The Mary Washington Eagles are the athletic teams that represent the University of Mary Washington, located in Fredericksburg, Virginia, in NCAA Division III intercollegiate sports. The Eagles compete as members of the Coast to Coast Athletic Conference (C2C; known as the Capital Athletic Conference before November 2020). All together, Mary Washington sponsors 20 sports: nine for men and 11 for women. The program will add its 21st sport, men's golf, in 2016.

History
As of 2016, the Eagles have had more than 200 student-athletes achieve All-American status. Four UMW teams have won four national championships (1982 AIAW champion women's tennis, 1988 NCAA Division III women's tennis, 1991 NCAA Division III women's tennis, 2017 USA Rugby Men's Division 1AA Fall National Championship).

Varsity sports

Men's sports
 Baseball
 Basketball
 Cross Country
 Golf (2016)
 Lacrosse
 Riding
 Soccer
 Swimming
 Tennis
 Track & Field
 Rugby

Women's sports
 Basketball
 Cross Country
 Field Hockey
 Lacrosse
 Riding
 Soccer
 Softball
 Swimming
 Tennis
 Track & Field
 Volleyball

Varsity Athletics

Basketball
The women's basketball team has advanced to three straight Sweet 16s, including a third-place finish at the 2007 Final Four. Mary Washington's men's basketball advanced to the national quarterfinals in 2014. In 2016 the women's team advanced again to the 1st round of the NCAA Tournament after winning the Capital Athletic Conference Championship.

Field Hockey
The UMW advanced to the final four in 2012.

Swimming
UMW's women's swimming team has won all 26 C2C Championships in the history of the conference, while the men's swim team has won 16 C2C Championships in a row with 21 out of 25 total belonging to the Eagles. The women's team boasts 39 All Americans and 17 Academic All Americans. One of which, Shannon Hutcherson, became the first Eagle in both men's and women's swimming to win a National Title in 1998. The men's team has boasted 11 All Americans and Academic All Americans. The program's most decorated athlete and UMW's most decorated athlete, Alex Anderson, won 4 national titles (2013 400 yard IM, 2014 400 yard IM and 200 yard Butterfly, 2015 200 yard Butterfly) and set 3 national records (2014 400 yard IM and 200 yard Butterfly, 2015 200 yard Butterfly) during his 4-year tenure at the program.

Tennis
The men's tennis team has advanced to 15 NCAA Tournaments, finishing in the top eight four times. The women's program has advanced to the second most NCAA tournaments in all of DIII women's tennis dating back to the 1990s.

Club Sports
The University features a number of popular club teams, including boxing, tennis,  and ultimate frisbee.

Rowing
The University of Mary Washington Rowing team has garnered recognition. The crew team at the University of Mary Washington was created in 2007, where it had initially received varsity status. The status of the team as a varsity program was garnished in 2014, where it was demoted to a club sport. In the fall of 2015, it was announced that Crew along with the Mary Washington Rugby program would fall under the athletics category. Falling under the category of athletics, this allows both men and women team a number of benefits. These benefits include; head coaches, access to athletic facilities, access to the varsity weight room, the ability to practice on varsity turf and an efficient budget. Discussions have been in the works with the crew teams and athletics about receiving varsity status in the near future.

Rugby
In 2014, after seven previous appearances, the women's rugby club won the USA Rugby Women's Collegiate Division II National Championship. The university offered scholarships to athletes in the UMW women's rugby program during 2015-2016 academic year. Like the crew teams, the rugby programs currently fall under the varsity athletics umbrella as well.
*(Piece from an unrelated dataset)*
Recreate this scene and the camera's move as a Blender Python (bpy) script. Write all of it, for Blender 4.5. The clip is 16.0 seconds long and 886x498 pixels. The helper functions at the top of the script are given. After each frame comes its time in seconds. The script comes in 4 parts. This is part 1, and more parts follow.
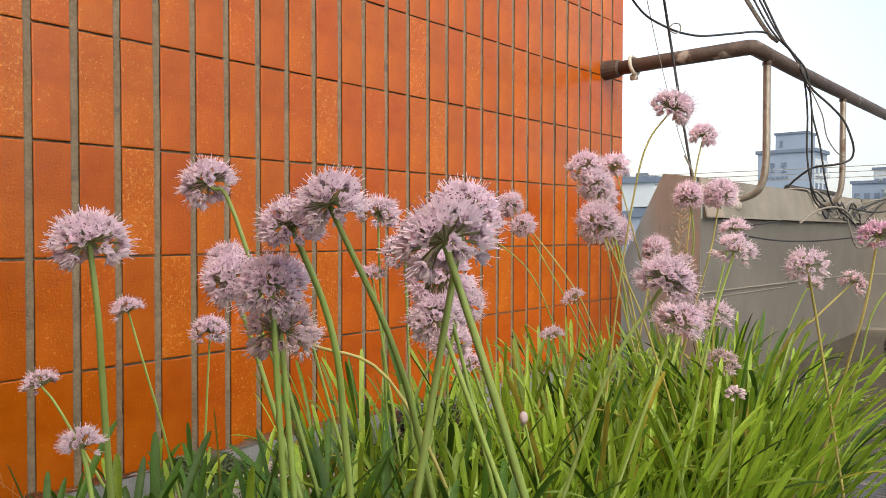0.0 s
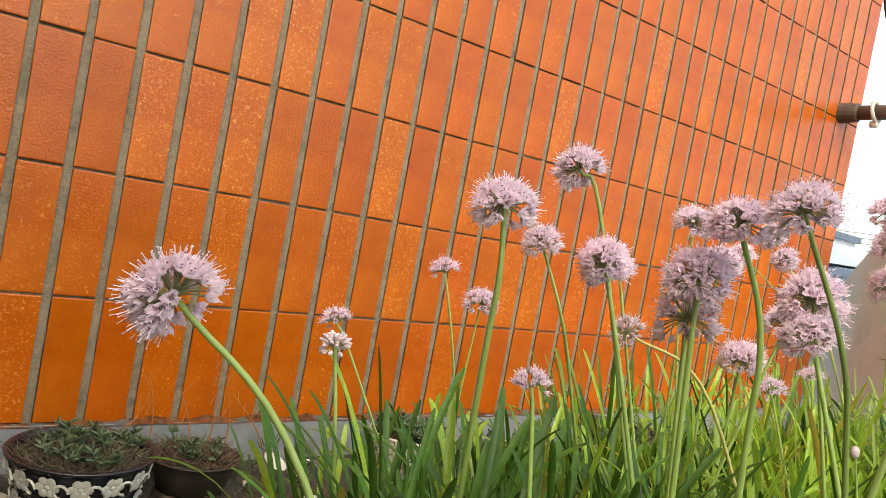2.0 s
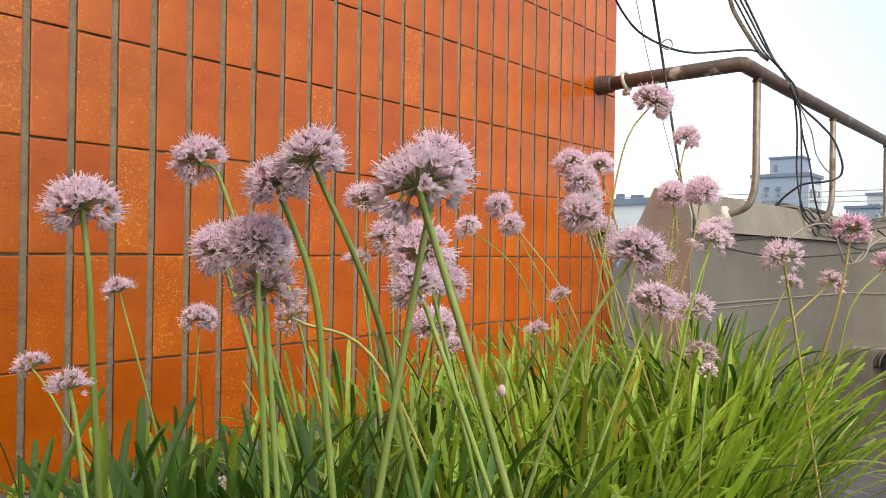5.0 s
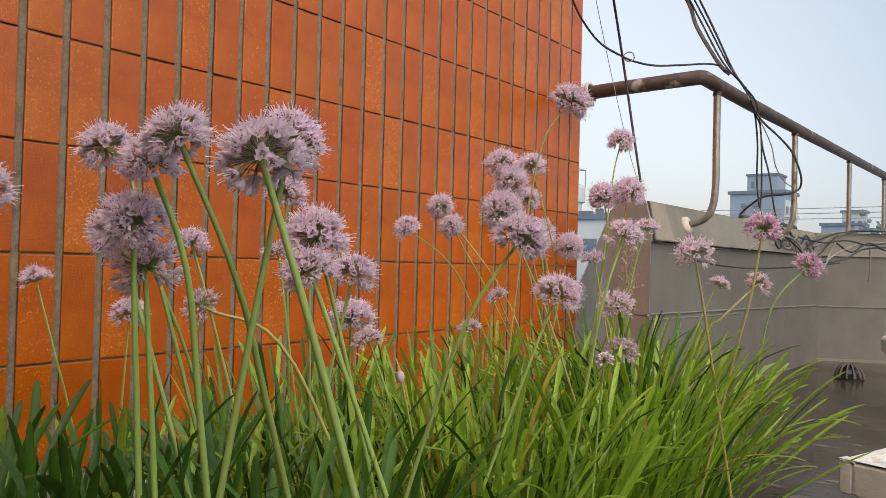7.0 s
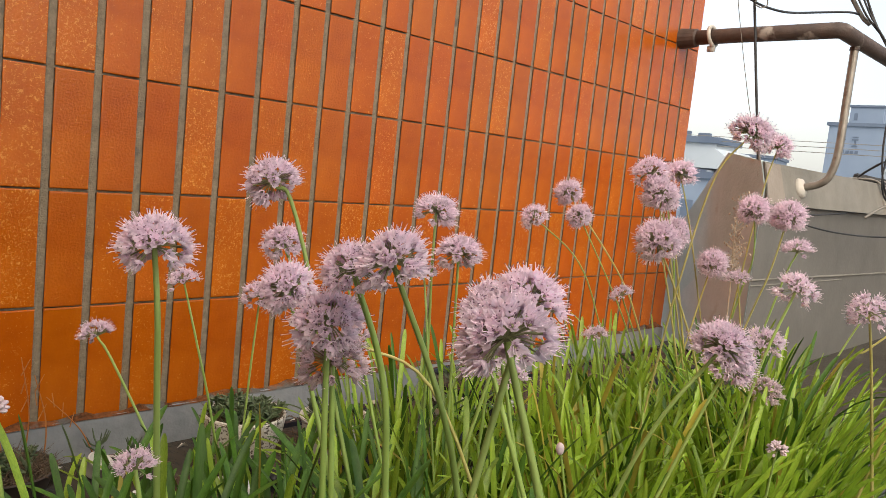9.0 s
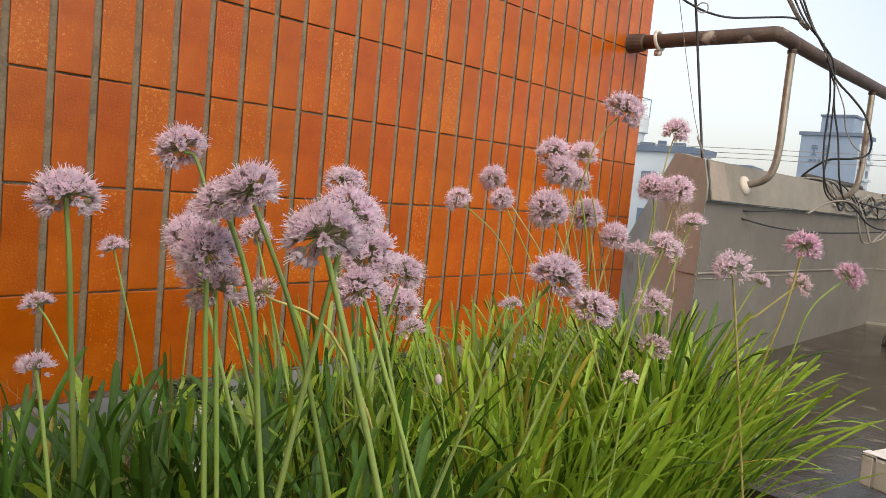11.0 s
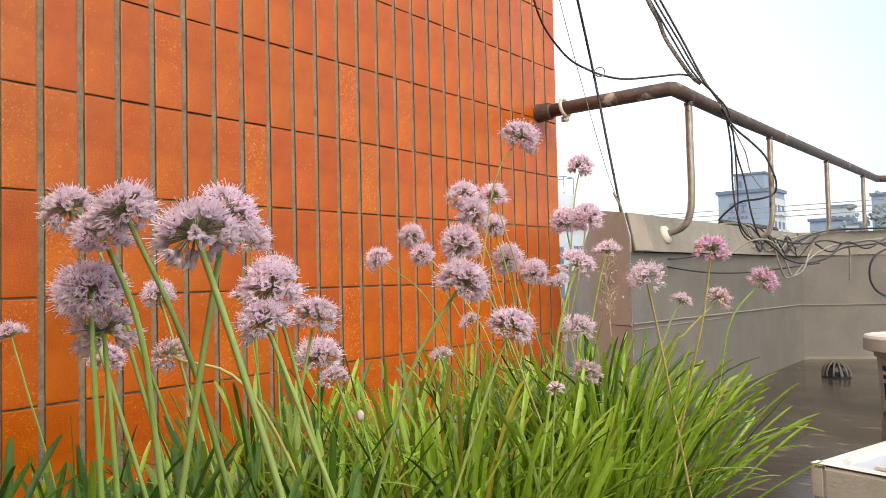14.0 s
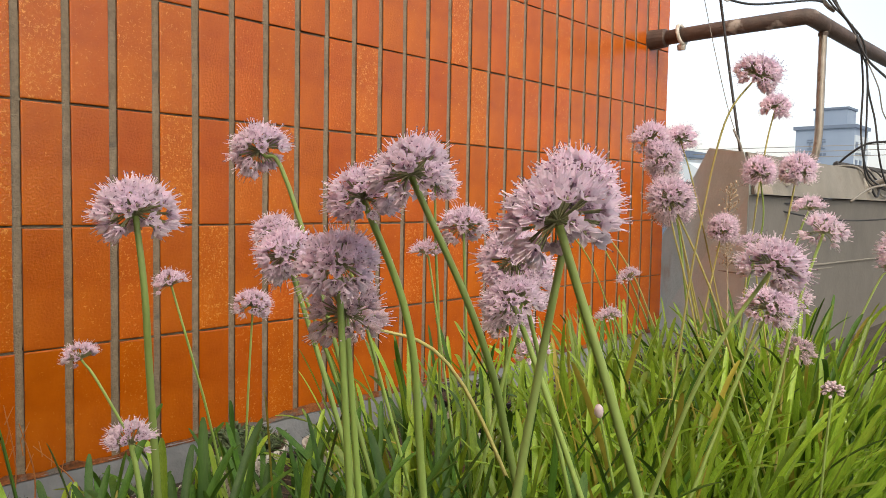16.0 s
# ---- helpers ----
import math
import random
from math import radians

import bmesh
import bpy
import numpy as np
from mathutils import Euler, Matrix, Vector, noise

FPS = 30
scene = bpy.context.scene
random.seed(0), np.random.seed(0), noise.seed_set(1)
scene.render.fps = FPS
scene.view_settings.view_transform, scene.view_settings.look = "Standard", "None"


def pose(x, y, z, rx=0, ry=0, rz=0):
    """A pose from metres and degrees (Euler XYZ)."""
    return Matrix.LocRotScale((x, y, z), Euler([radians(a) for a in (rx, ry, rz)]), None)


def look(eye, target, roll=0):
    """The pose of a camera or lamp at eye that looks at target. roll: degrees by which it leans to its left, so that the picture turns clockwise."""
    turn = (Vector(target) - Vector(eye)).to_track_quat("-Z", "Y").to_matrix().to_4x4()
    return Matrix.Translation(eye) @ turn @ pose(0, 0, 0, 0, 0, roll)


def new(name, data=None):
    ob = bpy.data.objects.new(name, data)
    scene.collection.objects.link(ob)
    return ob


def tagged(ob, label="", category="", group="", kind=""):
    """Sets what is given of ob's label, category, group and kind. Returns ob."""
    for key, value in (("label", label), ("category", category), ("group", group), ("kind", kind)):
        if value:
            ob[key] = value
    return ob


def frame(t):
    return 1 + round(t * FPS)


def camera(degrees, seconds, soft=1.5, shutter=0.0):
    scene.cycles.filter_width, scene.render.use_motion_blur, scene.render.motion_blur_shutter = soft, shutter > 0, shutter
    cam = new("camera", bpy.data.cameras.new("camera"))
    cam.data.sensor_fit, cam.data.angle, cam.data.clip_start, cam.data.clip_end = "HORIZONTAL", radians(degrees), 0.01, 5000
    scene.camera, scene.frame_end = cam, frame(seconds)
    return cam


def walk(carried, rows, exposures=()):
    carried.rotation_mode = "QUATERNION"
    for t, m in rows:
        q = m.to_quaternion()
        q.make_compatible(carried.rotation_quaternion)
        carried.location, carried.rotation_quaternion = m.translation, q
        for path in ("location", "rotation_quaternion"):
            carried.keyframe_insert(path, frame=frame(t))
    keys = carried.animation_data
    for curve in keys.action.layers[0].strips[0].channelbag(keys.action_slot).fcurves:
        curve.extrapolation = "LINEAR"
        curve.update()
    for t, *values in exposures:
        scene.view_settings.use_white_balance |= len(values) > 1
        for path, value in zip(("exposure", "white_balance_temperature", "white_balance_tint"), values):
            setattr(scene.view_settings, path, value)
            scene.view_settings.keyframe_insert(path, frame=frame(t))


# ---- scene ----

In May 2018, after going defeated for the entire academic year through conference play and the 2017 USA Rugby Fall Playoffs defeating St Josephs in the final in December 2017. The Men's rugby team would go on to beat Dartmouth College 38-30 in the D1AA National Championship game in Fullteron, California with Captain Matthew Gordon receiving MVP honours for the game.